### INFORMATION SHOWN

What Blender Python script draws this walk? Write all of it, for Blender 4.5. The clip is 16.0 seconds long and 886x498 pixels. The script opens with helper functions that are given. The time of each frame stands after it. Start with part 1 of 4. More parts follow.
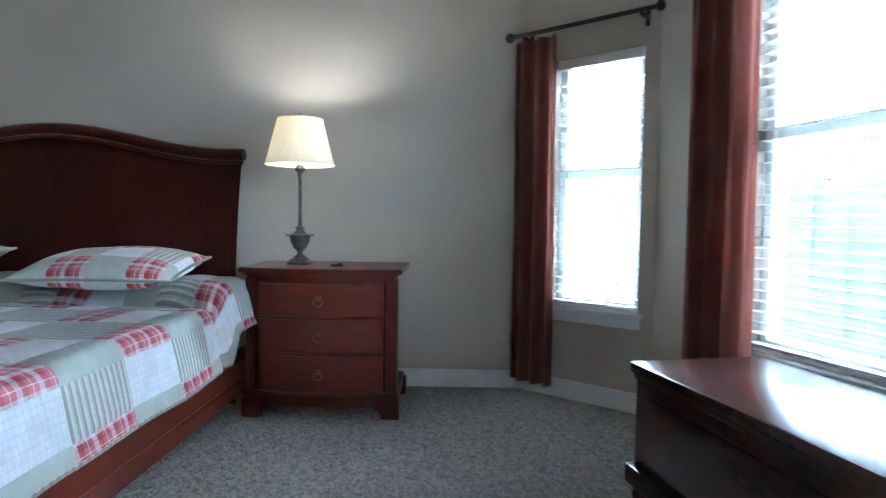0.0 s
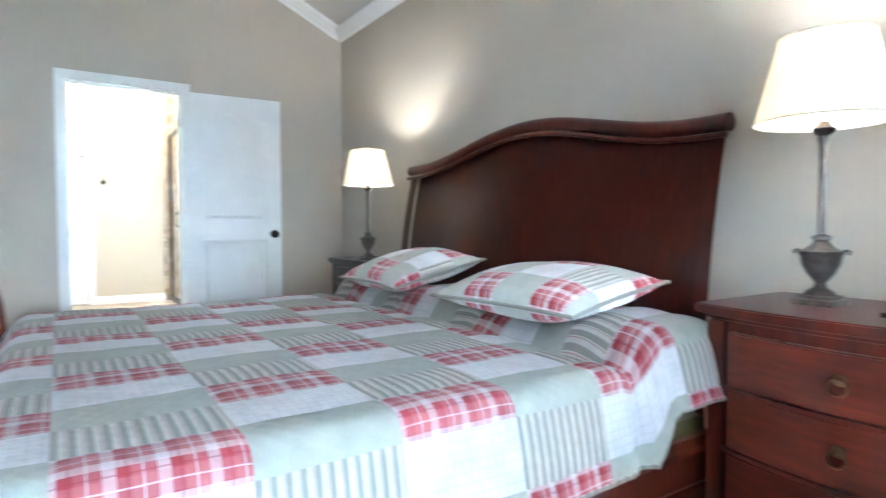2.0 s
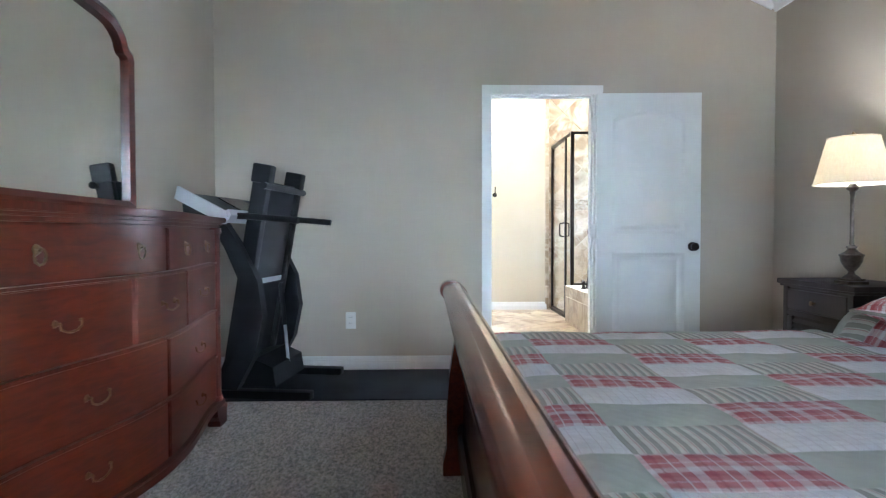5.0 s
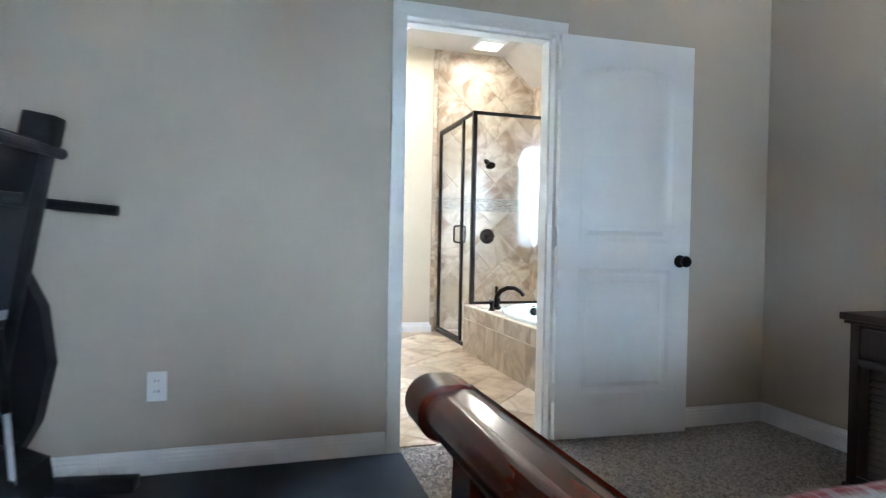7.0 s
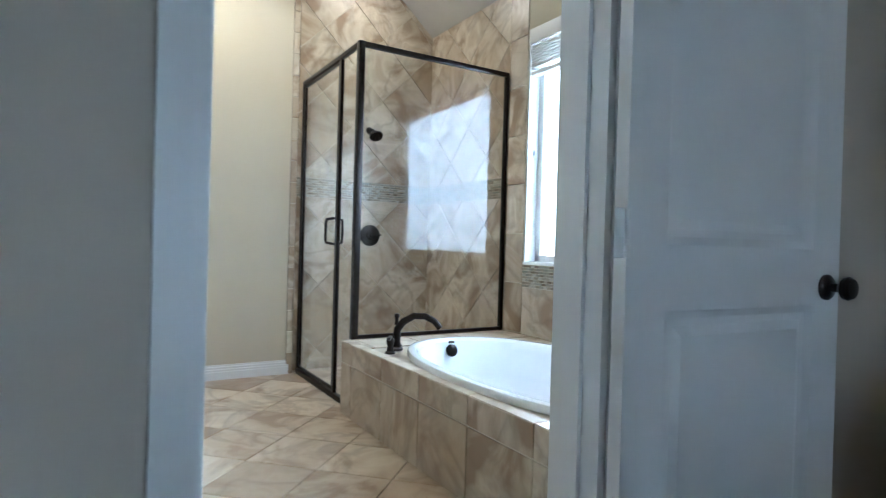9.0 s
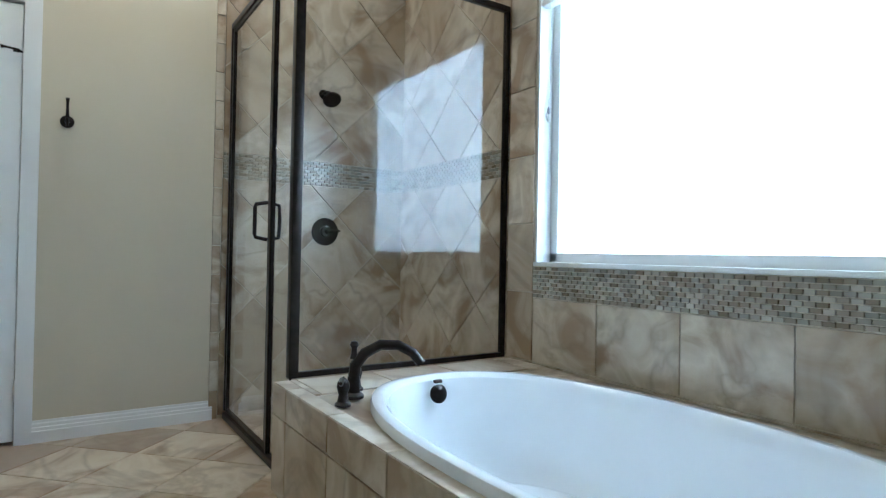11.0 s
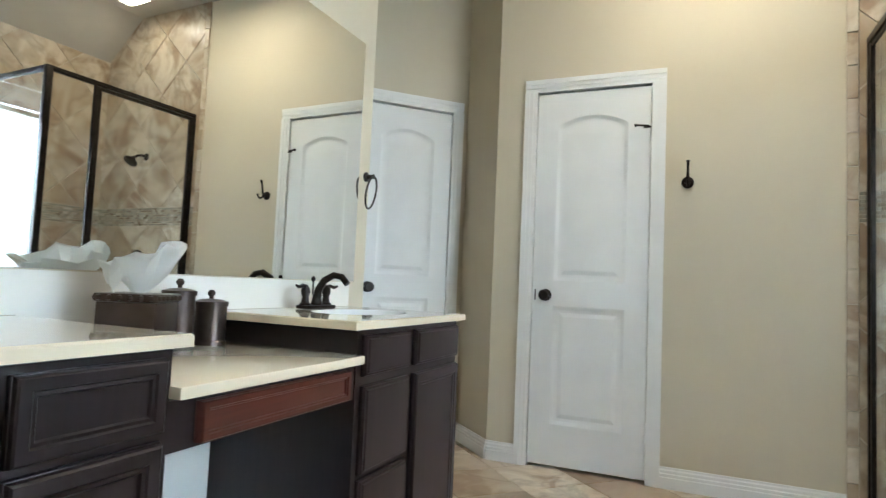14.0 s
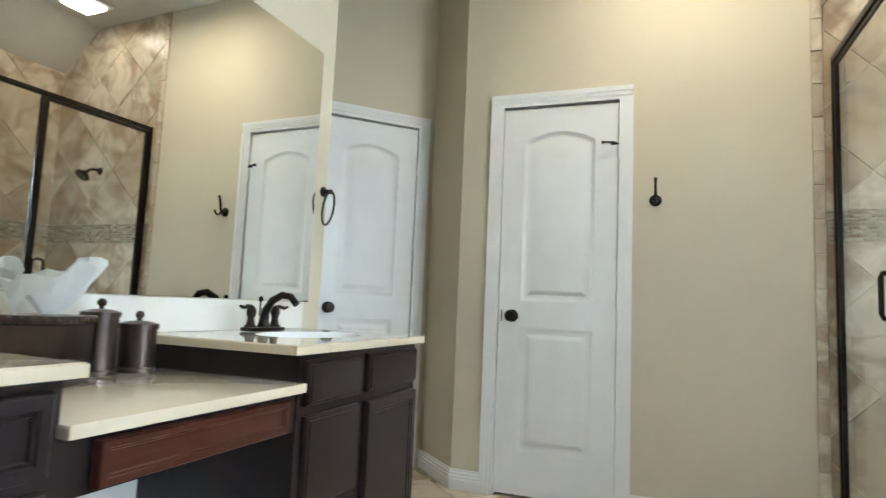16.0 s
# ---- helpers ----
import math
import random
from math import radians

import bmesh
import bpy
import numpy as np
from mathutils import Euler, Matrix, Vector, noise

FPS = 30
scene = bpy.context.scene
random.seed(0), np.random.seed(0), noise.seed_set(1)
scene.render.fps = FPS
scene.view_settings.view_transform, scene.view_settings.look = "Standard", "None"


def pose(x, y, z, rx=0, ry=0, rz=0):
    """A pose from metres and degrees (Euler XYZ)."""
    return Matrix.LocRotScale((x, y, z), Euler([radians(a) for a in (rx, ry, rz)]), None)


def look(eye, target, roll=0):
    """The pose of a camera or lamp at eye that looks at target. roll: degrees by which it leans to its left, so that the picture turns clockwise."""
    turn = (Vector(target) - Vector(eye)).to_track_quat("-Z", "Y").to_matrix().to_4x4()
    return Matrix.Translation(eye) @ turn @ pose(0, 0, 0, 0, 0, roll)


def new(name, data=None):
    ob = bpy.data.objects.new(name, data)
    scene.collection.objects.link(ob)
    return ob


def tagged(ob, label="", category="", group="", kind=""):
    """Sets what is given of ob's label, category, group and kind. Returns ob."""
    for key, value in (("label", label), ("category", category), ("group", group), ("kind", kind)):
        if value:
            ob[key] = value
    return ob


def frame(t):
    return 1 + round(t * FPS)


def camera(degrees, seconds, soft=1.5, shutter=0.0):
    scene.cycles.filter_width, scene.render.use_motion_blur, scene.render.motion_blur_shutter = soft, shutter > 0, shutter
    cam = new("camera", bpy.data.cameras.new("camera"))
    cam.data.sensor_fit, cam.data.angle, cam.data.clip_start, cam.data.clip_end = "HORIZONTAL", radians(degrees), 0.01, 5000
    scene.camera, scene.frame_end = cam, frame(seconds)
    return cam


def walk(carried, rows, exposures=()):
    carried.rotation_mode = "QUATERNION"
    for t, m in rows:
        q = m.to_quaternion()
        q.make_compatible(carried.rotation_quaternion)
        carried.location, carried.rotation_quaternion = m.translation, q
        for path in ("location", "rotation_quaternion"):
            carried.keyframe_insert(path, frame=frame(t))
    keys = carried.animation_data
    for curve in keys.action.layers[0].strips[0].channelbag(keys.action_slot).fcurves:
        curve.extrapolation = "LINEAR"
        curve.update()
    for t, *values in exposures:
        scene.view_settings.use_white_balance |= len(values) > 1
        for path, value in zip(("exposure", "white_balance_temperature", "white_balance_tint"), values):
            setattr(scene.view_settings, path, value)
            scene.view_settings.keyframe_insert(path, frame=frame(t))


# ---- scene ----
cam = camera(75.0, 16.0, soft=1.2, shutter=.4)

PATH = [
    (0, (1.236, 1.172, 0.988), (1.205, 3.169, 0.893), 0.8),
    (0.5, (1.315, 1.587, 0.993), (0.957, 3.552, 0.89), 0.7),
    (1, (1.384, 1.964, 1.021), (0.48, 3.744, 0.899), -0.1),
    (1.5, (1.274, 2.24, 0.962), (-0.061, 3.727, 0.885), 0.3),
    (2, (1.209, 2.394, 0.978), (-0.454, 3.501, 0.901), -0.1),
    (2.5, (1.215, 2.388, 1.013), (-0.648, 3.112, 0.93), -0.5),
    (3, (1.163, 2.324, 0.987), (-0.785, 2.775, 0.923), -0.6),
    (3.5, (1.158, 2.281, 1.0), (-0.831, 2.485, 0.937), -0.3),
    (4, (1.034, 2.189, 1.003), (-0.964, 2.216, 0.943), -0.3),
    (4.2, (0.949, 2.14, 1.016), (-1.05, 2.124, 0.958), -0.2),
    (6.3, (-0.537, 1.88, 0.982), (-2.511, 2.199, 0.954), 0.7),
    (6.5, (-0.723, 1.869, 0.996), (-2.688, 2.24, 0.967), 0.9),
    (7, (-1.146, 1.846, 1.008), (-3.059, 2.428, 0.977), 1.1),
    (7.5, (-1.618, 1.923, 1.019), (-3.483, 2.644, 0.989), 1.1),
    (8, (-2.083, 2.036, 1.002), (-3.91, 2.849, 0.982), 1.5),
    (8.5, (-2.521, 2.161, 0.998), (-4.266, 3.137, 0.982), 1.6),
    (9, (-2.938, 2.325, 1.0), (-4.652, 3.355, 0.986), 1.6),
    (9.2, (-3.066, 2.365, 0.995), (-4.736, 3.465, 0.989), 1.9),
    (11.3, (-3.935, 2.91, 0.925), (-5.607, 4.007, 0.955), 0.9),
    (11.5, (-3.951, 2.922, 0.928), (-5.691, 3.907, 0.953), 1.0),
    (12, (-3.988, 2.925, 0.945), (-5.893, 3.532, 0.956), 1.3),
    (12.5, (-4.032, 2.928, 0.948), (-6.029, 3.035, 0.975), 1.7),
    (13, (-4.051, 2.912, 0.967), (-6.022, 2.577, 1.027), 2.0),
    (13.5, (-4.069, 2.892, 0.966), (-5.975, 2.296, 1.07), 2.4),
    (14, (-4.068, 2.878, 0.968), (-5.907, 2.102, 1.092), 2.5),
    (14.5, (-4.071, 2.87, 0.973), (-5.87, 2.006, 1.11), 2.5),
    (15, (-4.092, 2.866, 0.974), (-5.876, 1.976, 1.128), 2.5),
    (15.5, (-4.119, 2.886, 0.983), (-5.925, 2.046, 1.166), 2.5),
    (16, (-4.204, 2.895, 0.972), (-6.068, 2.196, 1.169), 2.5),
]
walk(cam, [(t, look(eye, target, roll)) for t, eye, target, roll in PATH],
     exposures=[(0, 1.5, 5200, 8), (.5, 1.82, 5300, 8), (1, 2.08, 5350, 9), (1.5, 2.25, 5450, 10), (2.5, 2.55, 5600, 11), (3.5, 2.17, 5650, 12), (4, 2.03, 5600, 13), (6.5, 2.0, 5550, 12),
                (7.5, 1.48, 5400, 11), (8.5, .98, 5300, 9), (9, .72, 5200, 8), (11.5, .2, 5150, 5), (12.5, .53, 5500, 6), (14.5, .72, 5850, 7), (16, .74, 5900, 7)])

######

_PROBLEM TO WORK ON:_ Each line from the one containing "radians(degrees), 0.01, 5000" through the one containing "cam = camera(75.0, 16.0, soft=1.2, shutter=.4)" must be retyped exactly, the first and last of these included.

_ANSWER IN FULL:_
    cam.data.sensor_fit, cam.data.angle, cam.data.clip_start, cam.data.clip_end = "HORIZONTAL", radians(degrees), 0.01, 5000
    scene.camera, scene.frame_end = cam, frame(seconds)
    return cam


def walk(carried, rows, exposures=()):
    carried.rotation_mode = "QUATERNION"
    for t, m in rows:
        q = m.to_quaternion()
        q.make_compatible(carried.rotation_quaternion)
        carried.location, carried.rotation_quaternion = m.translation, q
        for path in ("location", "rotation_quaternion"):
            carried.keyframe_insert(path, frame=frame(t))
    keys = carried.animation_data
    for curve in keys.action.layers[0].strips[0].channelbag(keys.action_slot).fcurves:
        curve.extrapolation = "LINEAR"
        curve.update()
    for t, *values in exposures:
        scene.view_settings.use_white_balance |= len(values) > 1
        for path, value in zip(("exposure", "white_balance_temperature", "white_balance_tint"), values):
            setattr(scene.view_settings, path, value)
            scene.view_settings.keyframe_insert(path, frame=frame(t))


# ---- scene ----
cam = camera(75.0, 16.0, soft=1.2, shutter=.4)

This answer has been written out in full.